Based on a Blake Shelton song and the third is a series, “Time for Us to Come Home…” was shot in 15 days this October-November. Moving at a 10 page a day clip, the movie was edited and on the air Dec. 5 in America.

It’s an exhausting pace for Winning and his cast and crew especially in COVID times. The safety precautions include morning temperature checks and plenty of masks and sanitizer with no extra days built in. “My goal is to get everything done safely and on to tomorrow,” says Winning.

“It’s such a huggy, physical business,” he adds. “We’re all working in such close quarters but nobody touches anymore — there are a lot of elbow bumps.”

All Hallmark movies end with a kiss; Winning has got that down to a one-take art. That’s pretty much dictated due to the coronavirus. Winning says the actors have to gargle with mouth wash before and after the smooch.

As hard as he works, he marvels at Chabert, who has become one of Hallmark’s top leading ladies.
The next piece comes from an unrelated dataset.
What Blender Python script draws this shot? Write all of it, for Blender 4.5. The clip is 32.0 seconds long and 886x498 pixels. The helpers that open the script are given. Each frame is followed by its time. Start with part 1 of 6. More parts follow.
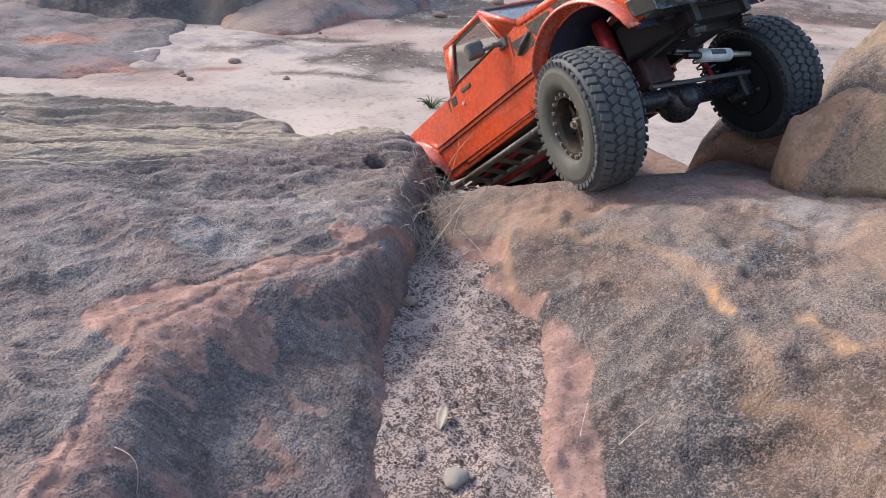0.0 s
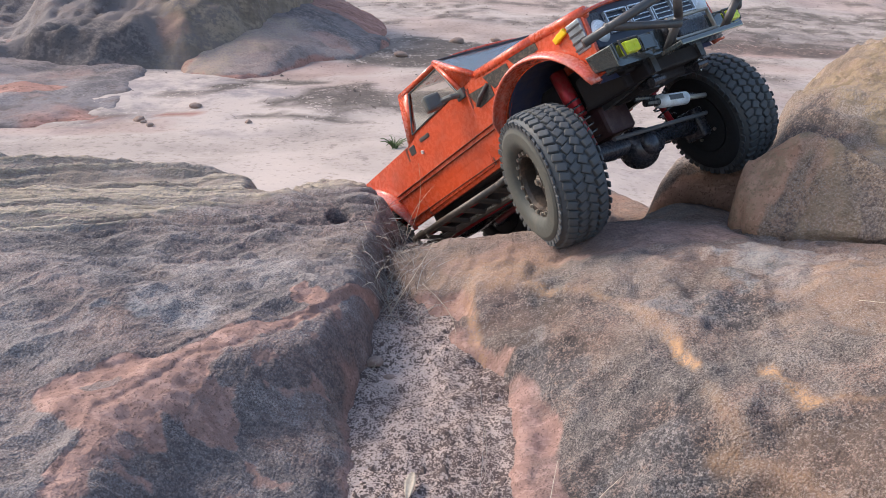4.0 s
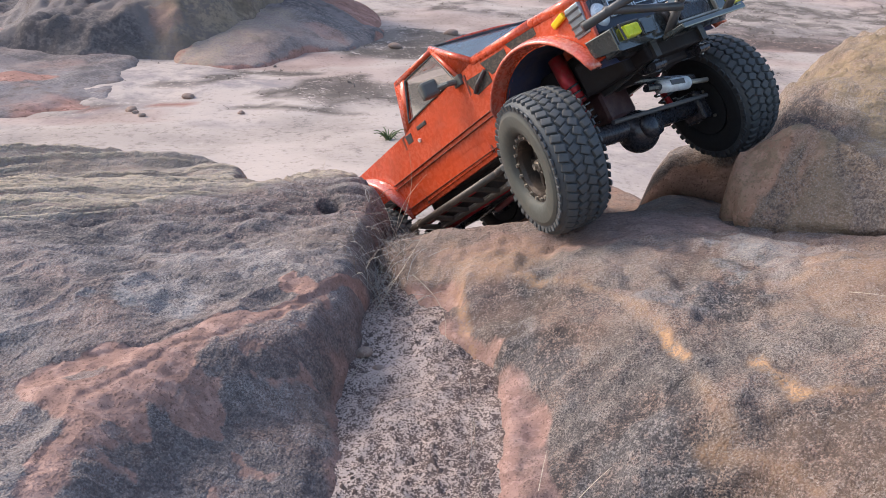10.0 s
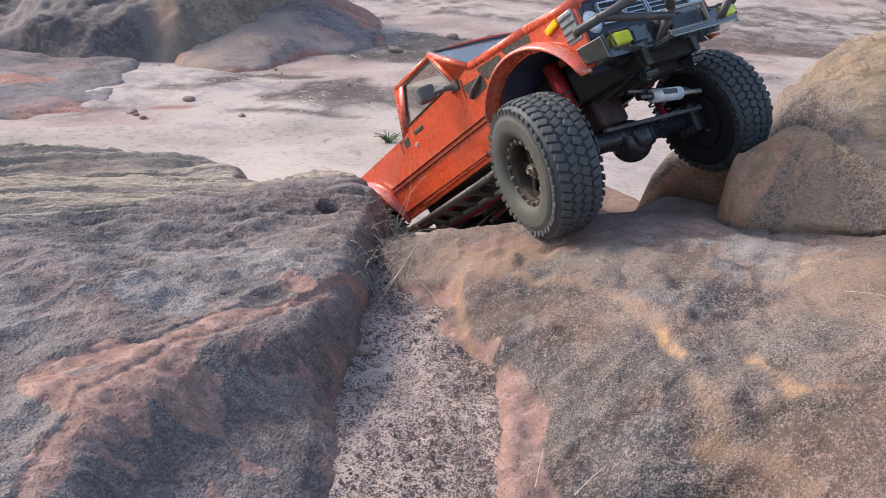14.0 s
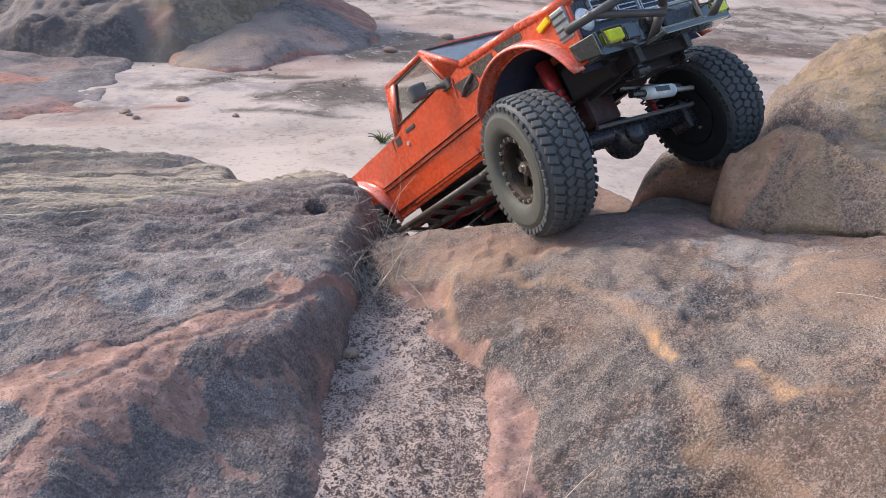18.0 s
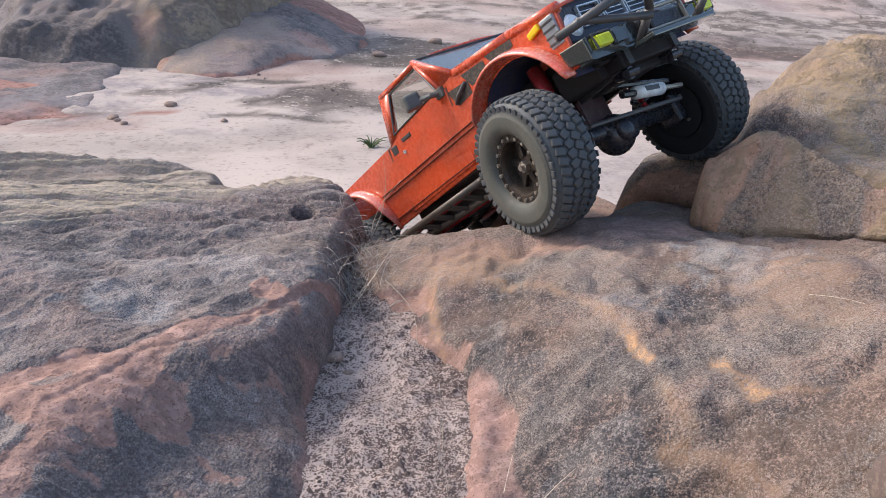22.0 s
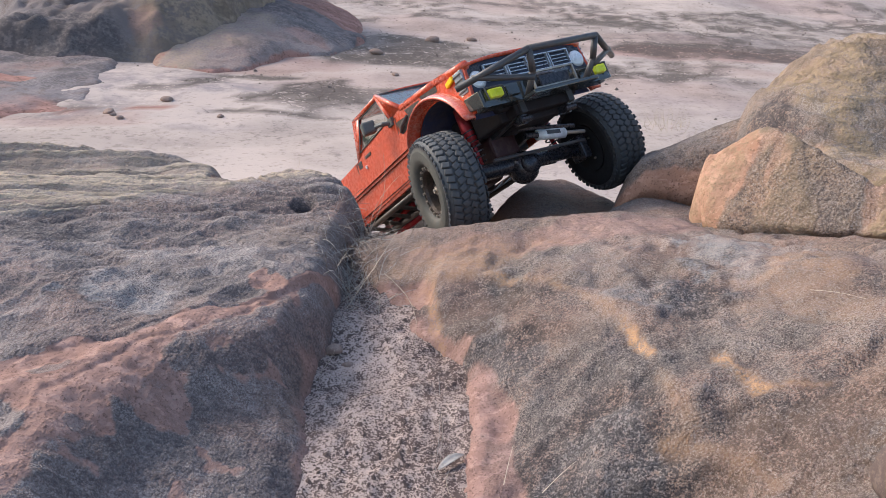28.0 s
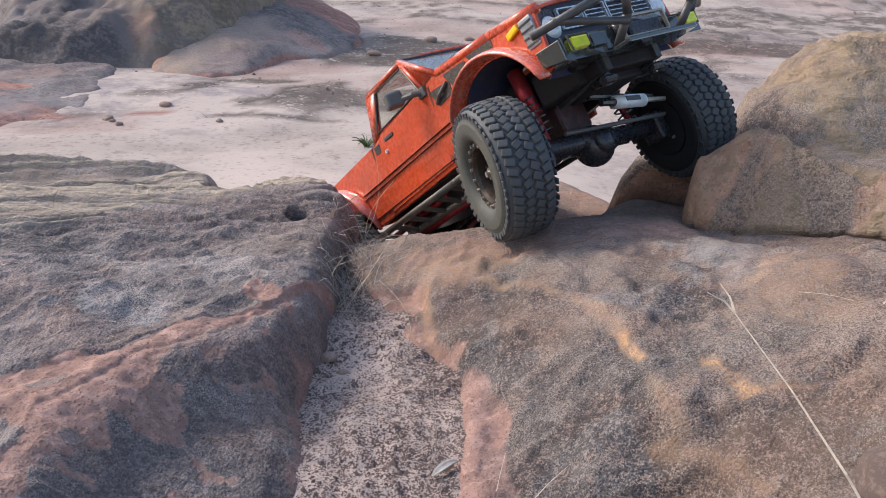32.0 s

Now 38, the actress gained fame as a young teen on the Fox series Party of Five. She’s now made 25 Hallmark movies and is starring in the cable network’s “Crossword” series of mysteries, the fifth installment being directed by Winning.

Chabert stars in Crossword Mysteries with Calgary native Brennan Elliott

“She’s a very genuine, sweet person,” says Winning, noting that the actress, who relocated her family for months, has just finished four Vancouver-based movies in a row. “She looks as fresh as the day she got here,” says Winning. “I don’t know how she does it.”

The director says COVID did shut down Hallmark productions for about six months earlier this year. The break helped him catch his breath and recharge with other projects such as redesigning his web site. Visitors there can watch his promotional reel and see that his diverse credits run from Hallmark to horror, with plenty of vampire series such as Van Helsing and other titles dating back to such cult curiosities as Todd and the Book of Pure Evil. All told, Winning’s feature film direction credits now stand at 40, which surprises even him.

One of his biggest fans is his 97-year-old mother, who still lives at home in Calgary. “I get her groceries but she looks after me probably more than I look after her,” he says. She skips the horror films on his list but never misses those Hallmark movies.

“She brought me up well,” says Winning. “I think whatever heart I put into these movies came from my wonderful parents.”

The Hallmark holiday feature “Time for Us to Come Home for Christmas” premieres Saturday, December 12 on W Network.